In the US, Verizon is actively hostile to Windows Phone. Its only flagship Windows Phone was the Lumia Icon, a beautiful device with a great camera and great specs – right up until Verizon dropped it with no warning last month. Microsoft released a major update for Windows Phone 8 in July, a combination of a software update that adds major new features, and a firmware update (“Cyan”) to improve the camera and battery life. Verizon has still not delivered that update to Lumia owners and now it appears it is not even close. Microsoft already has another major Windows Phone update (“Denim”) rolling out on other carriers and new phones but there is no telling whether Lumia owners on Verizon will ever see it.

The result is a murky future for Windows Phone. On the hardware side, Microsoft may surprise us with exciting new Lumia models next year, but at the moment its focus is entirely on a handful of new low-end and midrange models, and deals with overseas manufacturers for low-end phones in developing countries and China.

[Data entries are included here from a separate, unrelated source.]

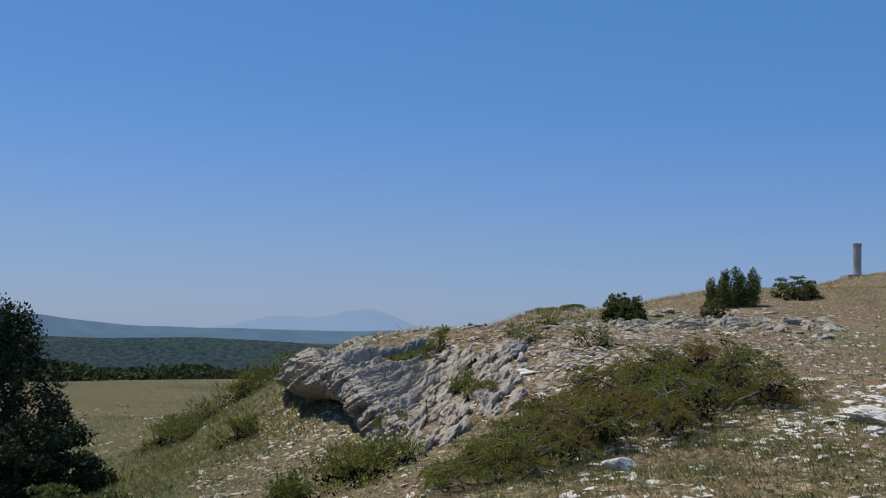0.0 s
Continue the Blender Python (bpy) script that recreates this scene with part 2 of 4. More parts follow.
# ---- mesh helpers ----
def mesh_object(name, verts, faces, mat, parent=None, label="", smooth=False):
    """verts: n x 3; faces: an array with 3 or 4 columns, or a list of such arrays."""
    me = bpy.data.meshes.new(name)
    verts = np.asarray(verts, dtype=np.float32)
    fs = [np.asarray(f, dtype=np.int32) for f in (faces if isinstance(faces, list) else [faces]) if len(f)]
    sizes = np.concatenate([np.full(len(f), f.shape[1], dtype=np.int32) for f in fs])
    loops = np.concatenate([f.ravel() for f in fs])
    me.vertices.add(len(verts))
    me.vertices.foreach_set("co", verts.ravel())
    me.loops.add(len(loops))
    me.loops.foreach_set("vertex_index", loops)
    me.polygons.add(len(sizes))
    me.polygons.foreach_set("loop_start", np.concatenate([[0], np.cumsum(sizes)[:-1]]).astype(np.int32))
    me.polygons.foreach_set("loop_total", sizes)
    me.polygons.foreach_set("use_smooth", np.full(len(sizes), smooth))
    me.update(calc_edges=True)
    me.materials.append(mat)
    ob = new(name, me)
    if parent:
        ob.parent = parent
    if label:
        ob["label"] = label
    return ob


def empty(name, place=(0, 0, 0)):
    ob = new(name)
    ob.location = place
    return ob


def part(name, bm, mat, parent, label=""):
    me = bpy.data.meshes.new(name)
    bm.to_mesh(me)
    bm.free()
    me.materials.append(mat)
    ob = new(name, me)
    ob.parent = parent
    if label:
        ob["label"] = label
    return ob


def unit(v):
    return v / np.maximum(np.linalg.norm(v, axis=-1, keepdims=True), 1e-9)


WAVES = {}


def fnoise(x, y, z=0.0, scale=1.0, seed=0, octaves=3):
    """Smooth noise about -1..1 from summed sines in turned directions."""
    if (seed, octaves) not in WAVES:
        r = np.random.default_rng(seed)
        d = unit(r.normal(size=(octaves, 5, 3))) * (1.9 ** np.arange(octaves))[:, None, None] * r.uniform(0.7, 1.3, size=(octaves, 5, 1))
        amp = np.repeat(0.5 ** np.arange(octaves), 5)
        WAVES[seed, octaves] = d.reshape(-1, 3), r.uniform(0, 6.28, octaves * 5), amp / (2.4 * amp[::5].sum())
    d, ph, amp = WAVES[seed, octaves]
    out = 0.0
    if np.size(x) < 50:
        w = d * scale
        return np.sin(np.multiply.outer(x, w[:, 0]) + np.multiply.outer(y, w[:, 1]) + np.multiply.outer(np.broadcast_to(z, np.shape(x)), w[:, 2]) + ph) @ amp
    for (dx, dy, dz), f, a in zip(d * scale, ph, amp):
        out = out + a * np.sin(dx * x + dy * y + dz * z + f)
    return out


# ---- the lie of the land: spot heights as (bearing in degrees, metres off, height) ----
FOOT = [(0, 0, 0.0), (180, 9, -0.15), (-90, 9, -0.35), (100, 10, 0.15), (135, 25, -0.4), (-140, 25, -0.8),
        (8.7, 7.5, 0.79), (20.5, 8.9, 1.04), (33, 8.4, 0.82), (39.5, 7.8, 0.93), (46.7, 10.3, 1.16), (59, 10.1, 0.53),
        (22, 12.7, 1.36), (33, 13.4, 1.28), (40, 15, 1.65), (19, 18.8, 1.76), (14.6, 18.5, 1.90), (57.3, 15, 1.11)]
FLANK = [(20, 30, 2.72), (26, 30, 2.7), (14, 27, 2.3), (9.5, 23, 1.86), (4, 18.5, 1.58), (0.3, 17, 1.42), (31, 30, 2.6), (24, 38, 3.45), (38, 26, 2.2)]
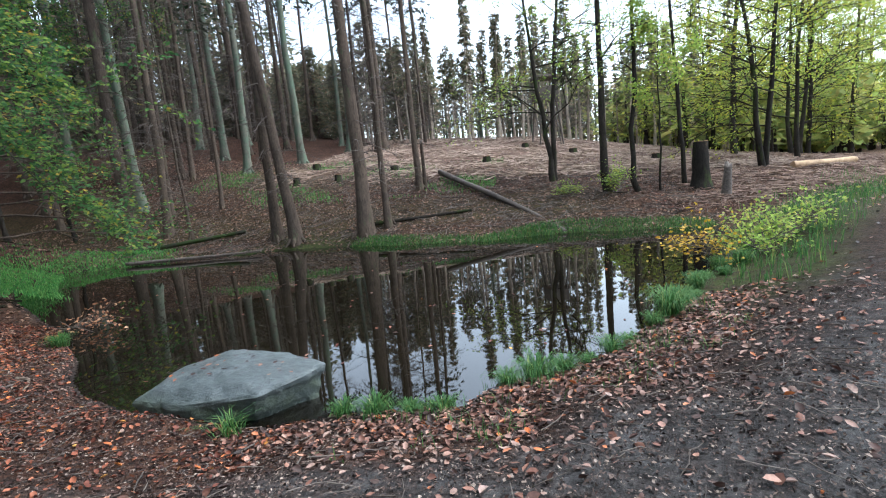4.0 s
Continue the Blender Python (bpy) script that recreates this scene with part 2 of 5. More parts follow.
def leaf_material(name, stops, through_light=0.4, rough=0.5, island=True, spec=0.2):
    """Leaves: colour varies from leaf to leaf; some light passes through."""
    m, n, l, bsdf = material(name, rough, spec=spec)
    if island:
        g = n.new("ShaderNodeNewGeometry").outputs["Random Per Island"]
    else:
        g = n.new("ShaderNodeObjectInfo").outputs["Random"]
    col = ramp(n, l, g, stops)
    blot = ramp(n, l, noise_at(n, l, coords(n, l), 55, 3), [(0.3, (0.7, 0.7, 0.7)), (0.7, (1.1, 1.1, 1.1))])
    col = mixed(n, l, 1.0, col, blot, "MULTIPLY")
    l.new(col, bsdf.inputs["Base Color"])
    if through_light:
        tr, mx = n.new("ShaderNodeBsdfTranslucent"), n.new("ShaderNodeMixShader")
        l.new(col, tr.inputs["Color"])
        mx.inputs[0].default_value = through_light
        l.new(bsdf.outputs[0], mx.inputs[1])
        l.new(tr.outputs[0], mx.inputs[2])
        l.new(mx.outputs[0], n["Material Output"].inputs["Surface"])
    return m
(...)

On the software side, Microsoft appears to be firmly committed to developing first for iOS and Android, and only secondarily for Windows Phone – just like every other developer.

My guess: Microsoft is hoping to make an impact in 2015 with increased market share for Windows Phone from the low-end models combined with a new flagship phone or two to burnish the Lumia reputation.

But if those things don’t make much of a difference, Microsoft is already well-positioned to let Windows Phone wither away without affecting Microsoft one whit, because its ecosystem is well established on the other platforms. In that new vision of Microsoft’s future, it is a cross-platform company offering Office programs and cloud services across Windows and Mac computers and iOS and Android devices. The disappearance of Windows Phone does not disturb that vision in the slightest.